Bromund: When we leave, friends suffer first

U.S. soldiers walk with their Afghan translator near the scene of a suicide attack in Kandahar, south of Kabul, Afghanistan. Credit: AP, 2012
The American military does a lot of things well, but it can't do everything. Around the world we rely on locals to help us, often in dangerous conditions. We owe these friends a debt of honor. In Afghanistan, the time has come to pay that debt.
Congress has allocated 8,750 special immigrant visas to the Afghans who have worked with U.S. forces as interpreters. But so far, in four years, fewer than 1,700 visas have been awarded. And the grounds for our refusals beggar belief.
U.S. authorities in Kabul now tell the interpreters that our promise is void because they face no "serious threat" if they remain in Afghanistan. I wish officials making that decision had to spend a few days walking around without a U.S. soldier at their side in Afghanistan.
As one despairing interpreter put it to a Washington Post reporter, "Do they need someone to bring in my decapitated head?" Death letters and lists from the Taliban make it all too clear that our friends in Afghanistan are marked men. As are their families.
And it's not just the interpreters: more than half a million Afghans have fled their homes -- fled the Taliban -- since late August, and 38,000 sought asylum abroad last year. We can't, or won't, help these people. But the least we can do is help the ones who helped us.
My bottom line on U.S. foreign policy is to keep faith with our friends. Once we make a promise, we uphold it. Now, if a friend breaks faith with us, the deal is off. We're called upon to be true to our word, not to be suckers.
But others usually need us now more than we need them. For them, America is life or death today. We can break our word without immediate consequences. Except for a bad conscience, we may not see the tangible results for years.
This is partly a matter of our honor as a nation. We're inclined not to pay much attention to questions of national honor today, but they matter. Honor is fundamentally about our willingness to uphold our own deeply felt convictions. But it's also about our interests. When we break promises to our friends, they suffer and everyone notices.
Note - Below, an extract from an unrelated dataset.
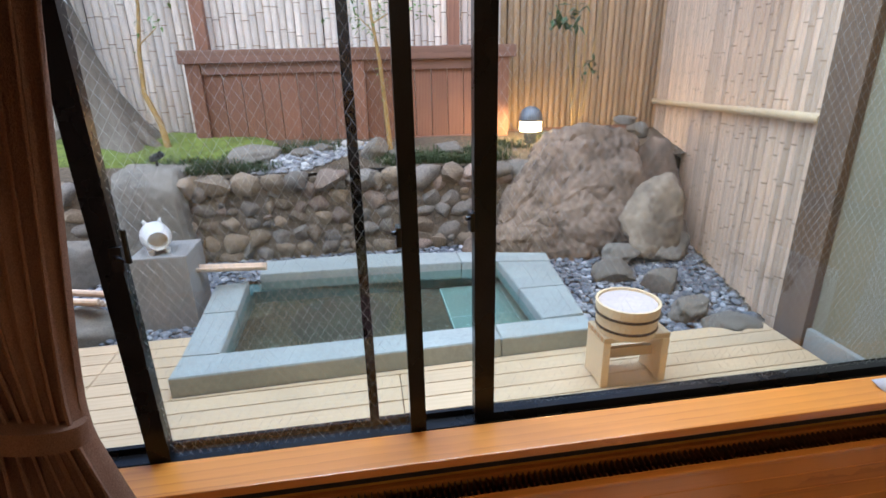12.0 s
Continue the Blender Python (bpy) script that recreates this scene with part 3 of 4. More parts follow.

We have quit before. In the 1960s, the U.S. made an enormous commitment to Southeast Asia. We were the bulwark of regional governments that wanted to resist Communism. And when we quit, our friends paid the price.
One particular price is memorable. In 1975, as the Communist Khmer Rouge was about to take Cambodia, the U.S. offered a number of Cambodians a chance to get out alive. One of them, the former Prime Minister Sirik Matak, wrote a short, devastating reply to the U.S. ambassador.
You can find Matak's letter online. He refused to leave "in such a cowardly fashion," and denounced the U.S. for "abandoning a people which has chosen liberty." The letter closed, heart-breakingly, with "I have only committed this mistake of believing in you."
After the Khmer Rouge took over, Matak was shot. He took three days to die from his wounds.
I can't read Matak's letter without the terrible sense that we will relive that history in Afghanistan. There are few secrets there about who has helped the Americans, and while our troops have body armor and families safe at home, our friends are naked. If they cannot get out, they are dead.
Why is the Barack Obama administration refusing to grant the visas? Because if it can pretend that Afghanistan is safe, we are free to leave in 2014. But it is not safe, and while the much-reported basing deal is a step in the right direction, our Special Forces won't protect interpreters, or the Afghans who are fleeing the Taliban today.
In 1975, we at least had the honor to offer Matak a way out, even if he was too principled to take it. Today, we don't even have the honor to keep our promises. That kind of betrayal has costs. The first to pay will be our friends. But in ways and at a time we can't fathom now, we'll pay too.
Ted R. Bromund is a senior research fellow in The Heritage Foundation's Thatcher Center for Freedom.